How big is the palm oil problem in Indonesia?
One of the letters I received about my recent palm oil piece questioned whether palm oil was a really a significant component of deforestation in Indonesia.
In researching this piece, one of the pieces of Overmatter I did not use was an unpublished report by McKinsey (which was leaked to me by a source) that is pretty clear about what is known about the state of Indonesian forests. A large number of its contributors are the Indonesian forestry ministry.
The report states that deforestation of Indonesian forests peaked in the late 20th century at a rate of 1.9 million ha per year, and decreased to the current rate of 1.1 million ha between 2000 and 2005
However, it goes on to say that an increasing demand for pulpwood, palm oil, food crops will drive around 21-28 million ha of land conversions till 2030 along with mining and infrastructure. Further, that government plans for increasing pulp and palm oil production will require 11-15 million ha of currently forest covered areas to be converted.
Finally it says that deforestation and degradation is taking place across all regions and in all types of Indonesian forests--including protection and conservation forests.

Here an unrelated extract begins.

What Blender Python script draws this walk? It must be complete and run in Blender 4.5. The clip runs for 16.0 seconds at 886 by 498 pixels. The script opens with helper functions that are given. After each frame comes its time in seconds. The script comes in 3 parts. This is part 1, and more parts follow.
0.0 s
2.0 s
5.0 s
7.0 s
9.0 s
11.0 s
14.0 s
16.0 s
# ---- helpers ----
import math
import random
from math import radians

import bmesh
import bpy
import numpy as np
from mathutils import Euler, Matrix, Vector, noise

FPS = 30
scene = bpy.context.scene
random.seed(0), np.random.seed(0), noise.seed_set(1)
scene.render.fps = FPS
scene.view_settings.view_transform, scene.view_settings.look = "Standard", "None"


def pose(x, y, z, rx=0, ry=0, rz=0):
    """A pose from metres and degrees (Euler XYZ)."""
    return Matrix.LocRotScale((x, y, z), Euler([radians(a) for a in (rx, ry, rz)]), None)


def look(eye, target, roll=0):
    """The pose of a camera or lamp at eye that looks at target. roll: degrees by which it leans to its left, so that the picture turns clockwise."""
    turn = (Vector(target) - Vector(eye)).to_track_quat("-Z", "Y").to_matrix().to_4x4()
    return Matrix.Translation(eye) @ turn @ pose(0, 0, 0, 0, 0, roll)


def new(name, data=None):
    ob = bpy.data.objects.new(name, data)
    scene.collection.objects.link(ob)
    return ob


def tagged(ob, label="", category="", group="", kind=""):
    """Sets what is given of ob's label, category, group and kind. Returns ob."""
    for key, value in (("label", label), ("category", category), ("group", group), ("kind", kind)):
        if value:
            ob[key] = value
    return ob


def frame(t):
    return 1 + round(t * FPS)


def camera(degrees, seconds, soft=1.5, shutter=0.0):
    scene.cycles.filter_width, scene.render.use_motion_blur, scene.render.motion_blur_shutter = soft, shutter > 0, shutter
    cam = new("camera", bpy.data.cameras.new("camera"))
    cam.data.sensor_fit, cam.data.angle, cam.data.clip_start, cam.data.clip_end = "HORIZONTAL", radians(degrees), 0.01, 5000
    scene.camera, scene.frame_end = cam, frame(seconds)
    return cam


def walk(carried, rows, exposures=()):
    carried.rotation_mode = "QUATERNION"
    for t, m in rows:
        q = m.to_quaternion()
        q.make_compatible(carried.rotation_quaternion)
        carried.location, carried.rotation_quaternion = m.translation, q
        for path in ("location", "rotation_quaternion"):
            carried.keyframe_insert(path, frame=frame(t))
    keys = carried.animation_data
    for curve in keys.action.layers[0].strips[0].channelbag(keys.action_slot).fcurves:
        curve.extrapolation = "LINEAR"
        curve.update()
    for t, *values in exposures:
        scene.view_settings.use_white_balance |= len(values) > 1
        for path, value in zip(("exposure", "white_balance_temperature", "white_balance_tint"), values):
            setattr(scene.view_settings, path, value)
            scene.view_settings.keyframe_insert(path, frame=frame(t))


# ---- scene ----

We already know that between 1967 and 2000 the area under cultivation in Indonesia expanded from less than 2,000 square kilometres (770 square miles) to more than 30,000 square kilometres.
What we cannot say from these figures is exactly how bad the problem is right now. As recently as 2007 UNEP said deforestation in Indonesia for palm oil and illegal logging was so rapid that most of the country’s forest might be destroyed by 2022.
In considering how bad the problem might be, these factoids are useful:
1. each hectare of land can produce an average yield 4-5 tonnes of crude oil
2. the current average price of crude palm oil per tonne is about 800-900 US dollars. This is down from a peak two years ago of 2,000 dollars a tonne. (Oil World, and figure quoted by us)
3. although palm oil can be planted on degraded land, the conversion of forested land allows palm oil producers to use the sale of timber to fund plantations, providing up front capital prior to the first crop.
Given all these facts and figures, trying to argue that such a valuable crop is not a significant contributor to deforestation in a very poor forested country seems a tough call to me. One might as well nail $50 bills to tree trunks and expect them to stay there.
The one thing that our piece did not have the scope for was to ask that given that palm oil is such a significant contributor to economic growth in poor countries like Indonesia how does one get improvements in living conditions without causing environmental devastation? Its not easy to answer, but the fact that the government has announced a moratorium on deforestation thanks to a huge dob of cash from the Norwegian government suggests that minds are at least focusing on the problem.